━━━ INFORMATION SUPPLIED ━━━

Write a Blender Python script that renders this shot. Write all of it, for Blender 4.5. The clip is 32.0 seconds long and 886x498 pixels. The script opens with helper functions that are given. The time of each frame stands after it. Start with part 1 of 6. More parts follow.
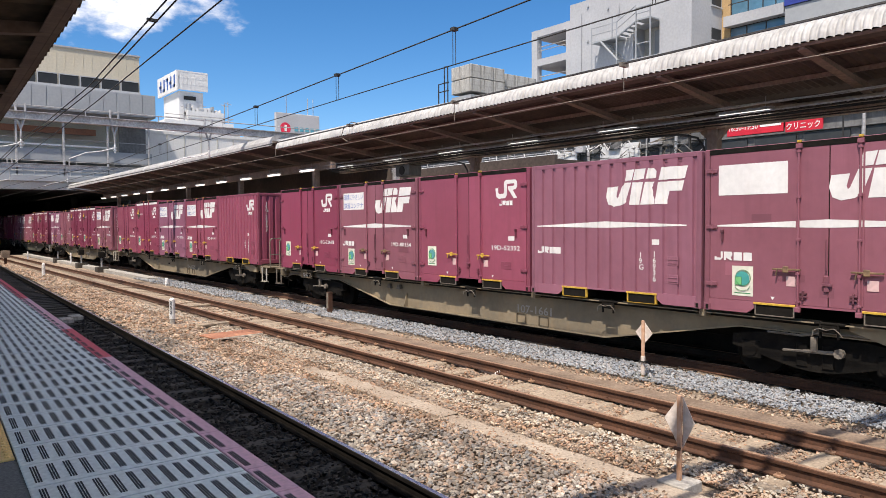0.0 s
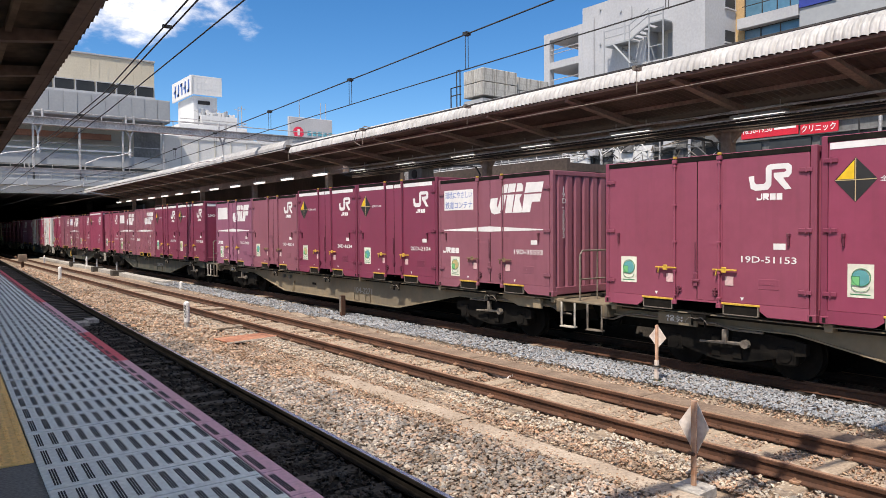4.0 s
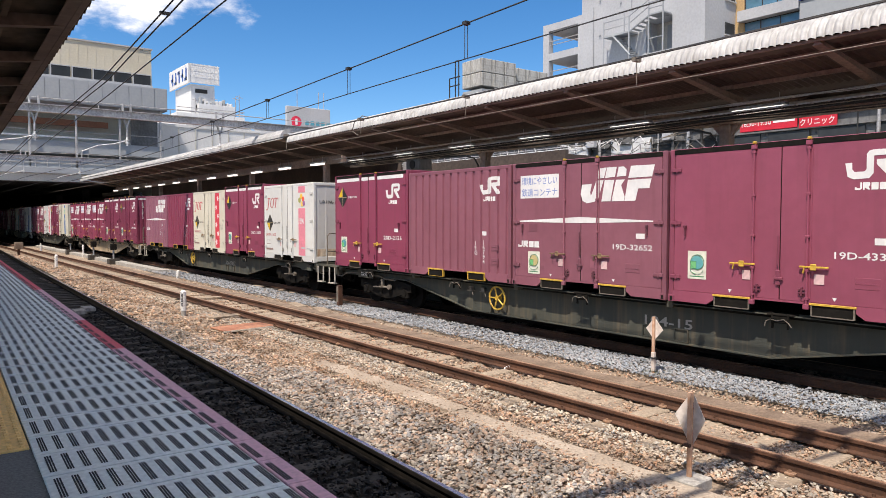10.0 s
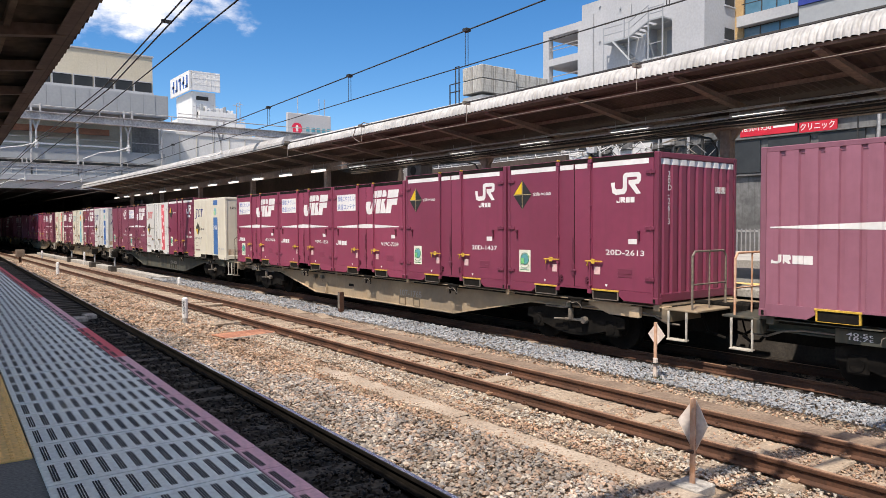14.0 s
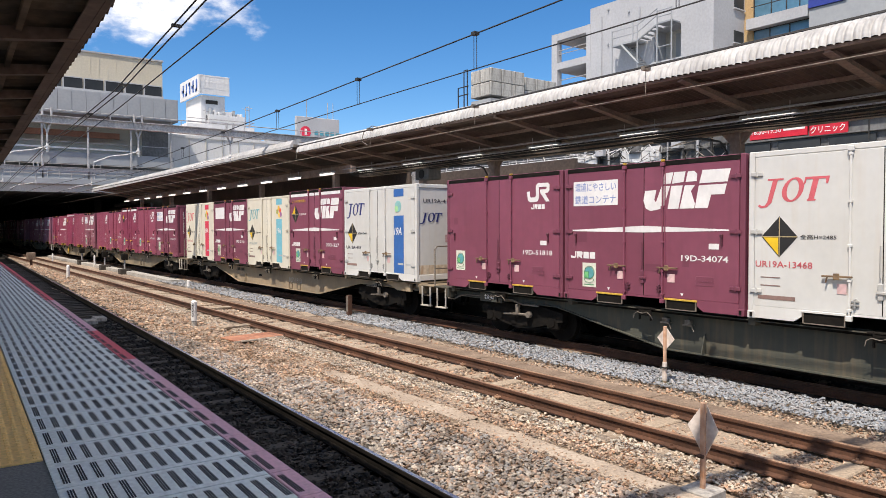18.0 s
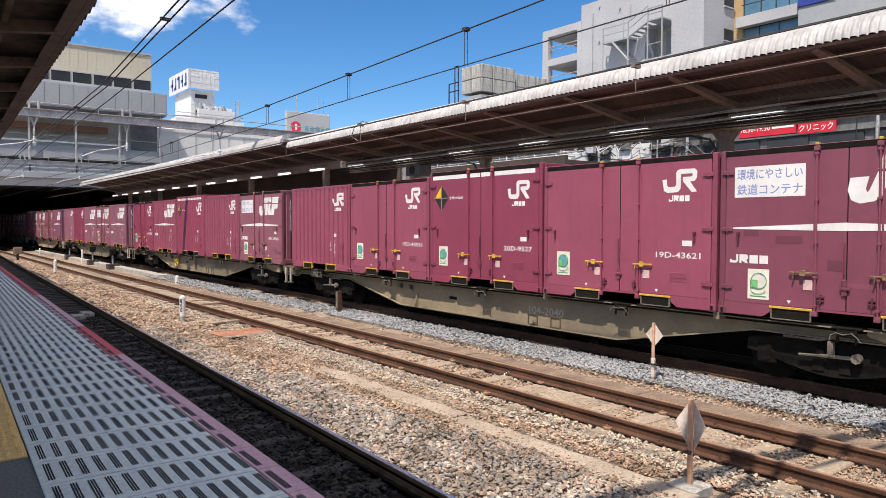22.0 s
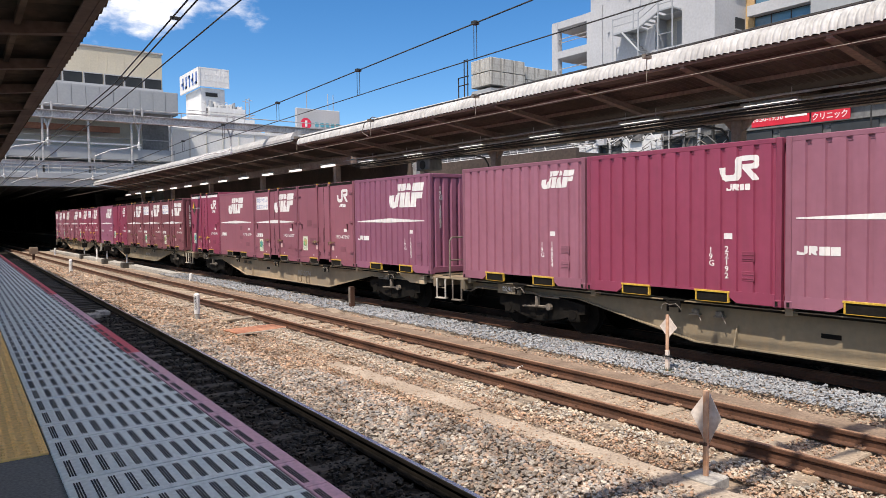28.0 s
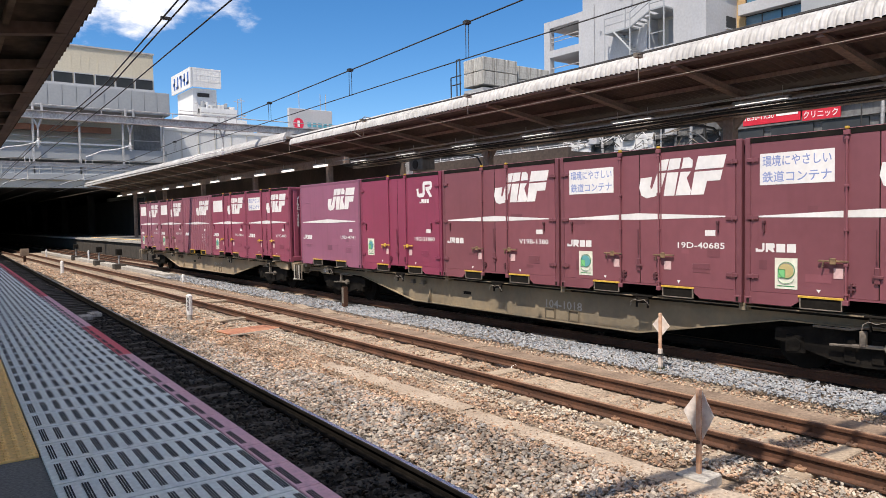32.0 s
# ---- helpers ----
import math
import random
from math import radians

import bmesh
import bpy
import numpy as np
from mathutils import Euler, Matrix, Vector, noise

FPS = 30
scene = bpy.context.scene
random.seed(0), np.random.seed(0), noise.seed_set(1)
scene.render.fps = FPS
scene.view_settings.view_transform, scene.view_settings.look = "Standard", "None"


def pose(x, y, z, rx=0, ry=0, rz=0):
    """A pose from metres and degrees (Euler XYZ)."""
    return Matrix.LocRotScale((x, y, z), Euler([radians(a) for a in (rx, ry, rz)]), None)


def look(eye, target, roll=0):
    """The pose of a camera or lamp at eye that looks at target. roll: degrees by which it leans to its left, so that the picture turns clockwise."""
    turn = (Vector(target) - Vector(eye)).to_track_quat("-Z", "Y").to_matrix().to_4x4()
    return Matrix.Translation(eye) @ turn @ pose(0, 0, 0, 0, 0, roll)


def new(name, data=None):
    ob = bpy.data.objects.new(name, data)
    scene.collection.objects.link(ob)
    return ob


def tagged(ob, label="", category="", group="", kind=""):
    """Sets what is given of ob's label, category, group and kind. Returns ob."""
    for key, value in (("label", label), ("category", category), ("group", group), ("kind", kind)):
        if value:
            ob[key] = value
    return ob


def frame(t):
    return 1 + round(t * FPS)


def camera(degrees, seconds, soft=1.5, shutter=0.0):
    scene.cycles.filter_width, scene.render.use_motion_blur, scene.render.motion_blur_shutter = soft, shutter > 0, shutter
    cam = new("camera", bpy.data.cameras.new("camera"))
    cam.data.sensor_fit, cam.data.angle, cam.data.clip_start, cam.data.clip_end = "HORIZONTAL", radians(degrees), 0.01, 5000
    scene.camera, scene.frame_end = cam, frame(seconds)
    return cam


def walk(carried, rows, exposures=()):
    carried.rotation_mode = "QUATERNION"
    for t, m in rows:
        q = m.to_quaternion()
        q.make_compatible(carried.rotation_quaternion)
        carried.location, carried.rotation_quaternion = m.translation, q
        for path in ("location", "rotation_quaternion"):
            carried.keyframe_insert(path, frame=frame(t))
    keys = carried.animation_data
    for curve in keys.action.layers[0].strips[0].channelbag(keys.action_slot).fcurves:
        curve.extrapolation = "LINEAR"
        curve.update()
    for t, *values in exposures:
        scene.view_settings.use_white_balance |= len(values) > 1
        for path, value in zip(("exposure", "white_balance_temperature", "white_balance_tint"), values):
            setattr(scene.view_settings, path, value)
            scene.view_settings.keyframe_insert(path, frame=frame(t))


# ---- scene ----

━━━

Take the data above and repeat it exactly, leaving each picture out.

**EXPECTED ANSWER:**
Write a Blender Python script that renders this shot. Write all of it, for Blender 4.5. The clip is 32.0 seconds long and 886x498 pixels. The script opens with helper functions that are given. The time of each frame stands after it. Start with part 1 of 6. More parts follow.
0.0 s
4.0 s
10.0 s
14.0 s
18.0 s
22.0 s
28.0 s
32.0 s
# ---- helpers ----
import math
import random
from math import radians

import bmesh
import bpy
import numpy as np
from mathutils import Euler, Matrix, Vector, noise

FPS = 30
scene = bpy.context.scene
random.seed(0), np.random.seed(0), noise.seed_set(1)
scene.render.fps = FPS
scene.view_settings.view_transform, scene.view_settings.look = "Standard", "None"


def pose(x, y, z, rx=0, ry=0, rz=0):
    """A pose from metres and degrees (Euler XYZ)."""
    return Matrix.LocRotScale((x, y, z), Euler([radians(a) for a in (rx, ry, rz)]), None)


def look(eye, target, roll=0):
    """The pose of a camera or lamp at eye that looks at target. roll: degrees by which it leans to its left, so that the picture turns clockwise."""
    turn = (Vector(target) - Vector(eye)).to_track_quat("-Z", "Y").to_matrix().to_4x4()
    return Matrix.Translation(eye) @ turn @ pose(0, 0, 0, 0, 0, roll)


def new(name, data=None):
    ob = bpy.data.objects.new(name, data)
    scene.collection.objects.link(ob)
    return ob


def tagged(ob, label="", category="", group="", kind=""):
    """Sets what is given of ob's label, category, group and kind. Returns ob."""
    for key, value in (("label", label), ("category", category), ("group", group), ("kind", kind)):
        if value:
            ob[key] = value
    return ob


def frame(t):
    return 1 + round(t * FPS)


def camera(degrees, seconds, soft=1.5, shutter=0.0):
    scene.cycles.filter_width, scene.render.use_motion_blur, scene.render.motion_blur_shutter = soft, shutter > 0, shutter
    cam = new("camera", bpy.data.cameras.new("camera"))
    cam.data.sensor_fit, cam.data.angle, cam.data.clip_start, cam.data.clip_end = "HORIZONTAL", radians(degrees), 0.01, 5000
    scene.camera, scene.frame_end = cam, frame(seconds)
    return cam


def walk(carried, rows, exposures=()):
    carried.rotation_mode = "QUATERNION"
    for t, m in rows:
        q = m.to_quaternion()
        q.make_compatible(carried.rotation_quaternion)
        carried.location, carried.rotation_quaternion = m.translation, q
        for path in ("location", "rotation_quaternion"):
            carried.keyframe_insert(path, frame=frame(t))
    keys = carried.animation_data
    for curve in keys.action.layers[0].strips[0].channelbag(keys.action_slot).fcurves:
        curve.extrapolation = "LINEAR"
        curve.update()
    for t, *values in exposures:
        scene.view_settings.use_white_balance |= len(values) > 1
        for path, value in zip(("exposure", "white_balance_temperature", "white_balance_tint"), values):
            setattr(scene.view_settings, path, value)
            scene.view_settings.keyframe_insert(path, frame=frame(t))


# ---- scene ----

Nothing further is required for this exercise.